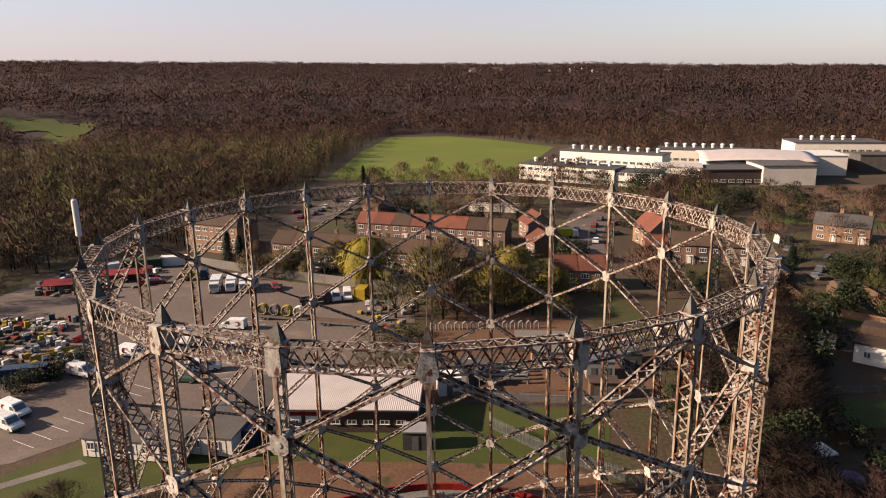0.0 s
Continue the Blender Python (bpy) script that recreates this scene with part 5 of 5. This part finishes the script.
OPEN_GROUND = [
    [(-60, 330), (-58, 452), (-46, 566), (-18, 582), (34, 538), (80, 468), (110, 400), (240, 400), (260, 240), (100, 150), (30, 150), (-110, 150), (-100, 190), (-66, 200), (-60, 300)],
    [(-306, 488), (-250, 488), (-250, 540), (-306, 540)],
    [(-354, 522), (-268, 522), (-268, 570), (-354, 570)],
    [(-318, 420), (-262, 420), (-262, 480), (-318, 480)],
]


def woods():
    rng = np.random.default_rng(11)
    near = make_variants(rng, 7, 190, 11, 6.4, 0.17, rise=0.6)
    far = make_variants(rng, 6, 46, 11, 10.0, 0.85, 0.3, rise=3.0)
    spots_near, spots_scrub, spots_far = [], [], []
    for _ in range(60000):
        r, a = math.sqrt(rng.uniform(170 ** 2, 620 ** 2)), rng.uniform(-0.78, 0.78)
        x, y = r * math.sin(a), r * math.cos(a)
        if any(inside(x, y, q) for q in OPEN_GROUND) or (x > 0 and y < 330) or y < 150:
            continue
        if rng.random() < 0.40:
            (spots_scrub if (x < -40 and r < 480 and rng.random() < 0.55) else spots_near).append((x, y, rng.uniform(0.6, 1.1)))
    keep = 3000
    spots_near = [spots_near[i] for i in rng.permutation(len(spots_near))[:keep]]
    spots_scrub = [spots_scrub[i] for i in rng.permutation(len(spots_scrub))[:1000]]
    for _ in range(19000):
        r, a = math.sqrt(rng.uniform(580 ** 2, 1950 ** 2)), rng.uniform(-0.74, 0.74)
        x, y = r * math.sin(a), r * math.cos(a)
        if not any(inside(x, y, q) for q in OPEN_GROUND):
            spots_far.append((x, y, rng.uniform(0.6, 1.15) * (1 + max(0, r - 900) / 2200)))
    for _ in range(3800):                      # the slope that faces the town
        r, a = rng.uniform(560, 790), rng.uniform(-0.74, 0.74)
        x, y = r * math.sin(a), r * math.cos(a)
        if not any(inside(x, y, q) for q in OPEN_GROUND):
            spots_far.append((x, y, rng.uniform(0.6, 1.0)))
    left = [(rng.uniform(-190, -70), rng.uniform(176, 350), rng.uniform(0.55, 1.0)) for _ in range(900)]
    left = [q for q in left if not any(inside(q[0], q[1], w) for w in OPEN_GROUND)]
    hedge = [(-62 - abs(rng.normal(0, 16)), rng.uniform(325, 560), rng.uniform(0.55, 0.95)) for _ in range(110)]
    hedge += [(rng.uniform(-230, -60), rng.uniform(395, 450) + rng.normal(0, 9), rng.uniform(0.6, 1.05)) for _ in range(120)]
    hedge += [(rng.uniform(-40, 40), rng.uniform(306, 322), rng.uniform(0.3, 0.6)) for _ in range(34)]
    scatter("hedgerow_trees", PALE_SCRUB, hedge, near, "pale olive hedgerow trees beside the playing field", rng)
    scatter("wet_woodland", THICKET, left, near, "dark leafless wet woodland beyond the yard", rng)
    scatter("near_woodland", WOODS, spots_near, near, "leafless brown woodland beyond the houses", rng)
    scatter("scrub_woodland", SCRUB, spots_scrub, near, "leafless scrub with olive spring shoots", rng)
    scatter("hill_woodland", HAZY_HILLWOODS, spots_far, far, "leafless brown woods covering the far hills, colour tinted for haze", rng)
    print("woods", len(spots_near), len(spots_scrub), len(spots_far))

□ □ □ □

EXERCISE:
Copy all the lines of data exactly as they appear, dropping any images.

OUTPUT:
0.0 s
Continue the Blender Python (bpy) script that recreates this scene with part 5 of 5. This part finishes the script.
OPEN_GROUND = [
    [(-60, 330), (-58, 452), (-46, 566), (-18, 582), (34, 538), (80, 468), (110, 400), (240, 400), (260, 240), (100, 150), (30, 150), (-110, 150), (-100, 190), (-66, 200), (-60, 300)],
    [(-306, 488), (-250, 488), (-250, 540), (-306, 540)],
    [(-354, 522), (-268, 522), (-268, 570), (-354, 570)],
    [(-318, 420), (-262, 420), (-262, 480), (-318, 480)],
]


def woods():
    rng = np.random.default_rng(11)
    near = make_variants(rng, 7, 190, 11, 6.4, 0.17, rise=0.6)
    far = make_variants(rng, 6, 46, 11, 10.0, 0.85, 0.3, rise=3.0)
    spots_near, spots_scrub, spots_far = [], [], []
    for _ in range(60000):
        r, a = math.sqrt(rng.uniform(170 ** 2, 620 ** 2)), rng.uniform(-0.78, 0.78)
        x, y = r * math.sin(a), r * math.cos(a)
        if any(inside(x, y, q) for q in OPEN_GROUND) or (x > 0 and y < 330) or y < 150:
            continue
        if rng.random() < 0.40:
            (spots_scrub if (x < -40 and r < 480 and rng.random() < 0.55) else spots_near).append((x, y, rng.uniform(0.6, 1.1)))
    keep = 3000
    spots_near = [spots_near[i] for i in rng.permutation(len(spots_near))[:keep]]
    spots_scrub = [spots_scrub[i] for i in rng.permutation(len(spots_scrub))[:1000]]
    for _ in range(19000):
        r, a = math.sqrt(rng.uniform(580 ** 2, 1950 ** 2)), rng.uniform(-0.74, 0.74)
        x, y = r * math.sin(a), r * math.cos(a)
        if not any(inside(x, y, q) for q in OPEN_GROUND):
            spots_far.append((x, y, rng.uniform(0.6, 1.15) * (1 + max(0, r - 900) / 2200)))
    for _ in range(3800):                      # the slope that faces the town
        r, a = rng.uniform(560, 790), rng.uniform(-0.74, 0.74)
        x, y = r * math.sin(a), r * math.cos(a)
        if not any(inside(x, y, q) for q in OPEN_GROUND):
            spots_far.append((x, y, rng.uniform(0.6, 1.0)))
    left = [(rng.uniform(-190, -70), rng.uniform(176, 350), rng.uniform(0.55, 1.0)) for _ in range(900)]
    left = [q for q in left if not any(inside(q[0], q[1], w) for w in OPEN_GROUND)]
    hedge = [(-62 - abs(rng.normal(0, 16)), rng.uniform(325, 560), rng.uniform(0.55, 0.95)) for _ in range(110)]
    hedge += [(rng.uniform(-230, -60), rng.uniform(395, 450) + rng.normal(0, 9), rng.uniform(0.6, 1.05)) for _ in range(120)]
    hedge += [(rng.uniform(-40, 40), rng.uniform(306, 322), rng.uniform(0.3, 0.6)) for _ in range(34)]
    scatter("hedgerow_trees", PALE_SCRUB, hedge, near, "pale olive hedgerow trees beside the playing field", rng)
    scatter("wet_woodland", THICKET, left, near, "dark leafless wet woodland beyond the yard", rng)
    scatter("near_woodland", WOODS, spots_near, near, "leafless brown woodland beyond the houses", rng)
    scatter("scrub_woodland", SCRUB, spots_scrub, near, "leafless scrub with olive spring shoots", rng)
    scatter("hill_woodland", HAZY_HILLWOODS, spots_far, far, "leafless brown woods covering the far hills, colour tinted for haze", rng)
    print("woods", len(spots_near), len(spots_scrub), len(spots_far))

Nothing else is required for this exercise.